The boat-building and caravan industries also made representations to me through hon. Gentlemen opposite, and the difficulties, particularly of small firms, were explained to me in forceful terms. The larger boat builders did very much better. They had considerable export potential. They had it before and they continued to export satisfactorily. The caravan builders had a good export record, but following the oil crisis of autumn 1973 they have had a depressed market both at home and abroad from which they have been recovering only very slowly.

Following the introduction of the 25 per cent. rate, the industries explained to me personally that they were not in favour—neither are the Government—of frequent changes in the rate of any tax. The situation last year was exceptional because the Chancellor found himself with the need for considerable increases in taxation owing to the problem he then had of financing the deficit. Other factors were involved.

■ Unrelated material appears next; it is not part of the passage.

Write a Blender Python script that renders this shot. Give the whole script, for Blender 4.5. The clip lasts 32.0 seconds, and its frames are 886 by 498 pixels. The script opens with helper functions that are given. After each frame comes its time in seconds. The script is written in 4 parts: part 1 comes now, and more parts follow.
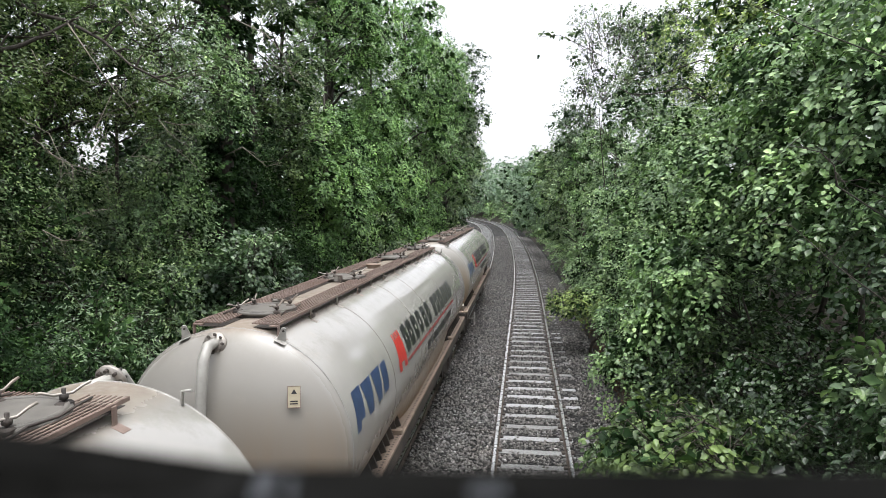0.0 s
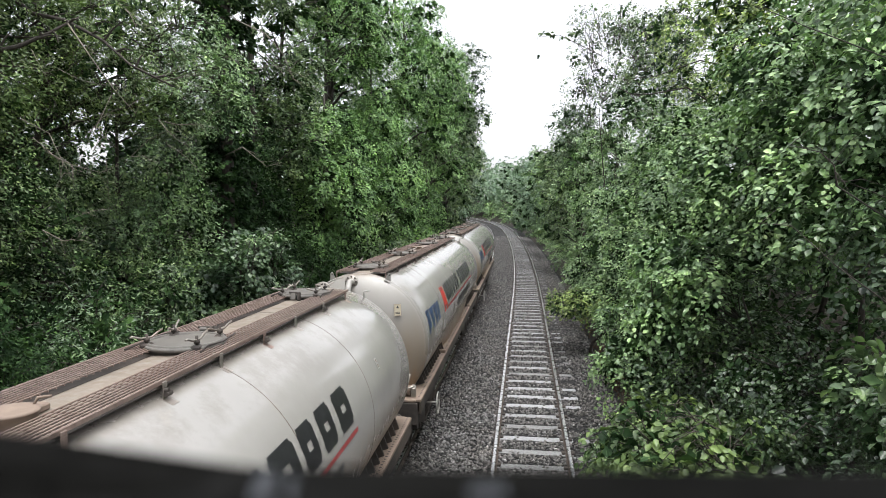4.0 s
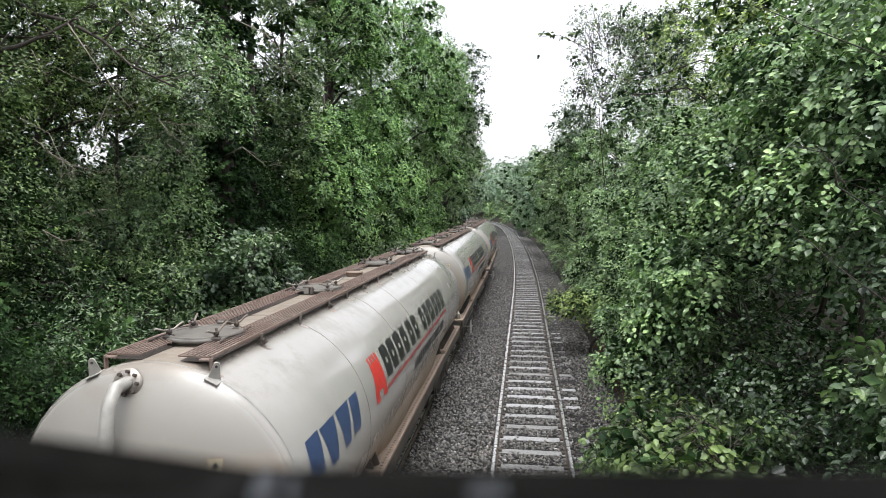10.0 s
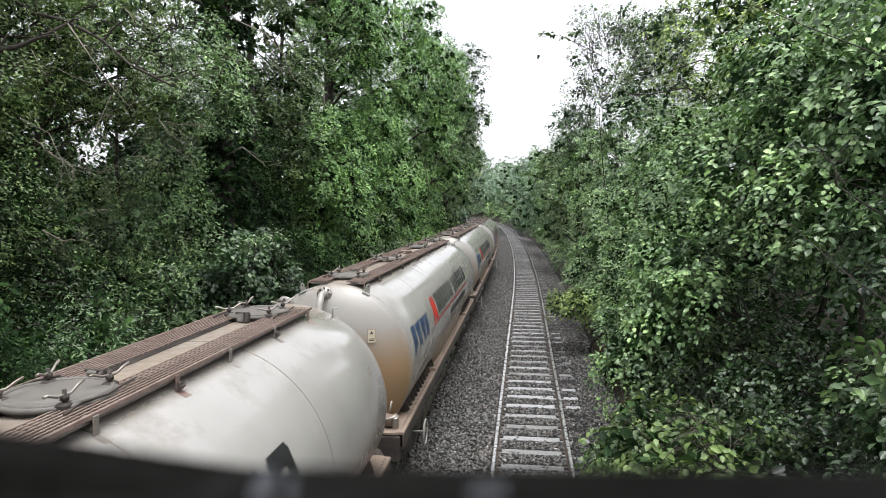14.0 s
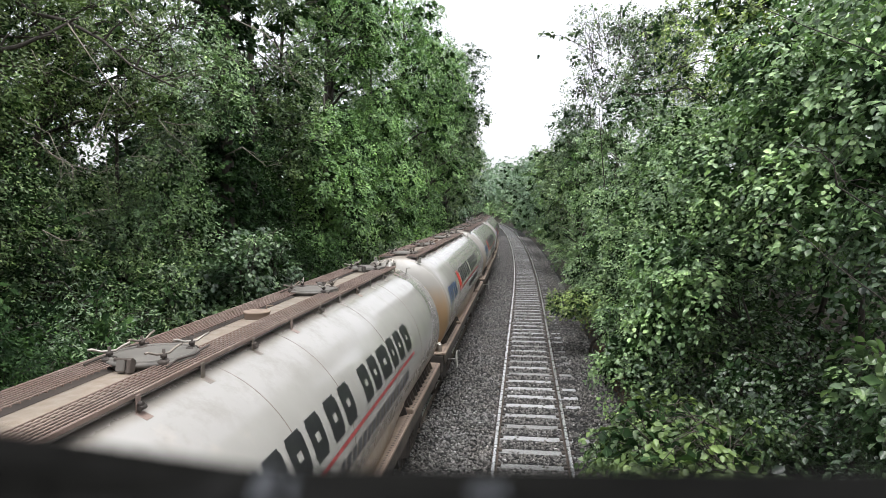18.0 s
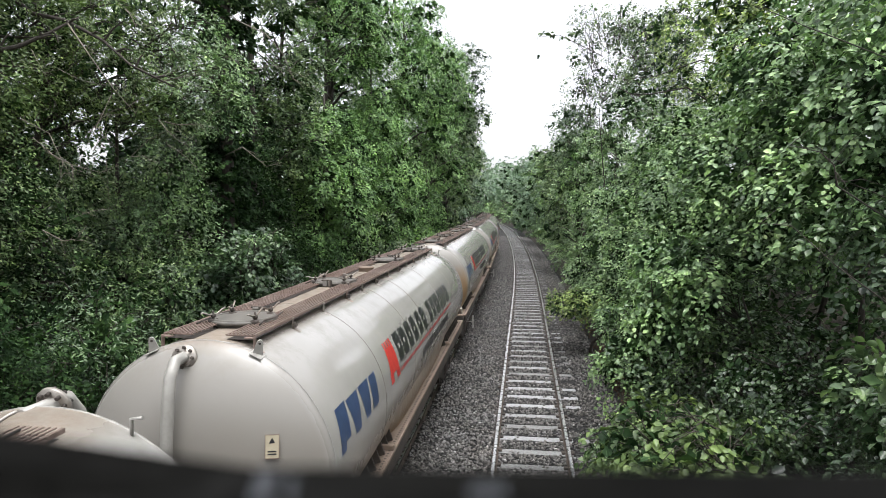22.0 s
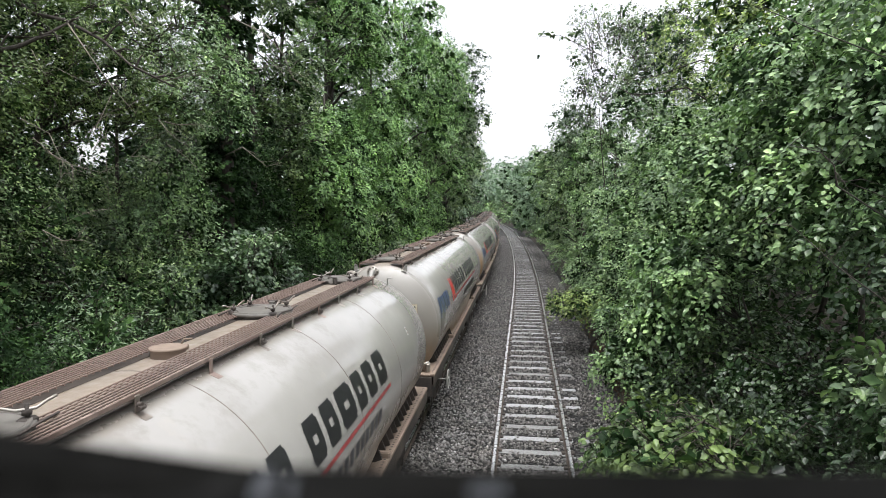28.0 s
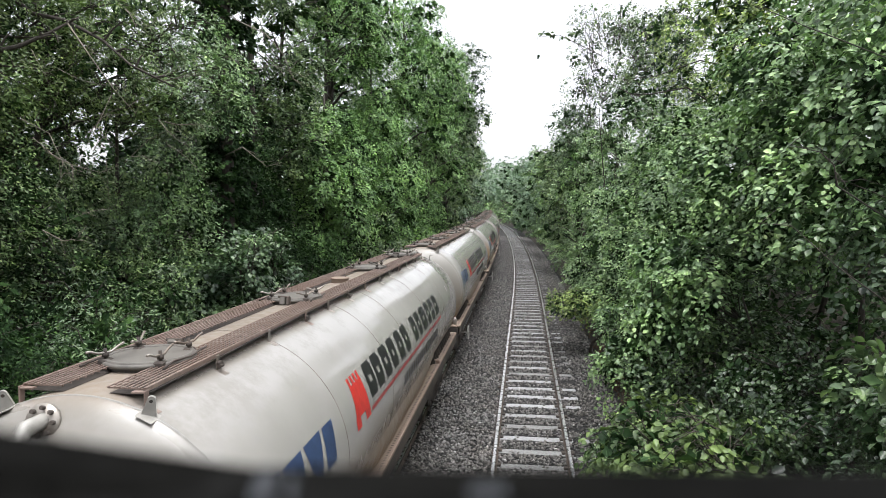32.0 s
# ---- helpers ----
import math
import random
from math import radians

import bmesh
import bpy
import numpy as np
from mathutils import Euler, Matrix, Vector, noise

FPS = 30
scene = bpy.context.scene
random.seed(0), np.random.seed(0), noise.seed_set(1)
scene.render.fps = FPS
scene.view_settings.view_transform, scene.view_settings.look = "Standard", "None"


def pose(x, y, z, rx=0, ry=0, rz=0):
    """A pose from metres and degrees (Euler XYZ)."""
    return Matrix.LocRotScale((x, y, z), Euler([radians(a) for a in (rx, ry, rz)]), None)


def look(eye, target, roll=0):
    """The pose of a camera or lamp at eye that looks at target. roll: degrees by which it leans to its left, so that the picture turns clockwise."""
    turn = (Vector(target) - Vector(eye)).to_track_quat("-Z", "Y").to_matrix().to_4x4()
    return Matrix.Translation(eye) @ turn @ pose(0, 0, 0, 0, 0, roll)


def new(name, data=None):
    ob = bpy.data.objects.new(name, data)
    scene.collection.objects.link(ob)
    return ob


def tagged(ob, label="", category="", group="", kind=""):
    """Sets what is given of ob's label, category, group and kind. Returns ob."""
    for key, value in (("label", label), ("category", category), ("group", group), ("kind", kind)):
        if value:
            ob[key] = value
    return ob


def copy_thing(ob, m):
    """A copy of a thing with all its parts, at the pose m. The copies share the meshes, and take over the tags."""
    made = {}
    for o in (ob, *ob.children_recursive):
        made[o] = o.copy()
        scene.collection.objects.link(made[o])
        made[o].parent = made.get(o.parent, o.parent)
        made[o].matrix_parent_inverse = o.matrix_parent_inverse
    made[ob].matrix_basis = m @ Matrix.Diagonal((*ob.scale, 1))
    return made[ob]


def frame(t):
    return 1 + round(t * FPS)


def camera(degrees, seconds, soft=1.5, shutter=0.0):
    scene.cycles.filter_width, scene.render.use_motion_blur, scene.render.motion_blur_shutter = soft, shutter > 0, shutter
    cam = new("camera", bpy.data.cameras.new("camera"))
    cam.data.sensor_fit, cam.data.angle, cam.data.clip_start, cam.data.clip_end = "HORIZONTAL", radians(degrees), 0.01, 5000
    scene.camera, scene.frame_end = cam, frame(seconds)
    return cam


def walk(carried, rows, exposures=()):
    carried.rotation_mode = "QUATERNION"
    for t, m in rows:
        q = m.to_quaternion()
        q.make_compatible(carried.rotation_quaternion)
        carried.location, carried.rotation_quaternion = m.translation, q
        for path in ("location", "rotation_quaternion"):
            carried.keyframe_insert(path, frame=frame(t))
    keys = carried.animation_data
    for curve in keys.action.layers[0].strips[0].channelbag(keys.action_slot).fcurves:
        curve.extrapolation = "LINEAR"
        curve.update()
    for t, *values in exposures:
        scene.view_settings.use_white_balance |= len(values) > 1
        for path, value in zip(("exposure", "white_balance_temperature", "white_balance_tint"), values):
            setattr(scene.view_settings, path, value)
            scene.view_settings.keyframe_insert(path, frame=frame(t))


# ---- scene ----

Another point that was put to me by a number of manufacturers—it was not put by many Conservative Members—was the need to avoid too great a stimulus. In 1971, under the Conservative Government, restrictions were relaxed too readily and too widely. There was a consequent flood of imports. Importers obtained a foothold which was maintained long after the industries received their stimulus.

My right hon. Friend had to strike a balance between over-stimulus and the need to assist firms with their redundancy problems, with the problems of clearing unsold stocks and with maintaining, and even increasing, the scale of their operations. I noted as a result of various representations that I received from some of my hon. Friends that much of that assistance was necessary as a result of the Conservative Government's policies of dispersal and redevelopment in development areas. Problems arose in the assisted areas, especially Wales, the South-West and the North-West.

I now turn to the industrial strategy, to which much reference has been made. Any Budget and any economic policy that is founded upon an industrial resurgence rightly demands some considerable increase in assistance to industry to enable it to plan over the long term. We have provided a range of such assistance to industry from which it should be able to take considerable advantage.

For example, stock relief was introduced. It is now to be available for at least another two years. The principle of stock relief is now established. The clear understanding has been given by my right hon. Friend that there is no question of a clawback of tax relief for those firms whose stock valuations and rates of investment are maintained. There is a change in the profits deduction which is to be calculated after the deduction of capital allowances. The consequence is that relief will be concentrated more and more on the companies that are expanding and investing.

The Sandilands Committee on inflation accounting recommended that 100 per cent. capital allowances should be continued. The Chancellor has given a commitment to continue the present system of capital allowances. The small companies rate increased from £25,000 to £30,000 with marginal relief increased.